There were some scary frosts around spring break in mid-March and the tax deadline in mid-April, Studebaker said, but those ended up killing off just enough blossoms to provide what remained abundant sunlight.

“That’s actually the best way to thin peaches,” Studebaker said. “We still had to prune them, but we didn’t have as much.”

Studebaker fared better than most last year thanks to the success he’s been having growing the fruit in greenhouse high tunnels, which allow the trees to remain sheltered during the winter and are later opened to allow the fruit to mature. He now has some 2,000 acres of trees under 11 tunnels.

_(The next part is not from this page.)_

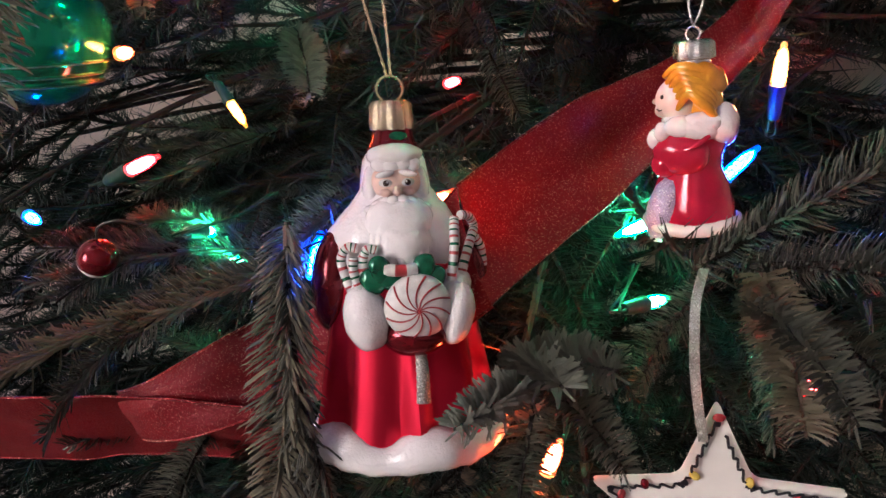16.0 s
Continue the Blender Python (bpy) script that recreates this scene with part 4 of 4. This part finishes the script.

But much of his crop is still subject to the whims of Mother Nature, and most years have him at some point in the early spring pulling all-nighters with wind machines or helicopters to stir up the air and keep the unwelcome mass of cold from settling into the trees. This wasn’t one of those years.

“I think I ran the wind machine probably five times, but I really only needed it twice,” he said. “I have no problem saying ‘I really didn’t need that.’ It’s better than worrying for two days if I lost anything.”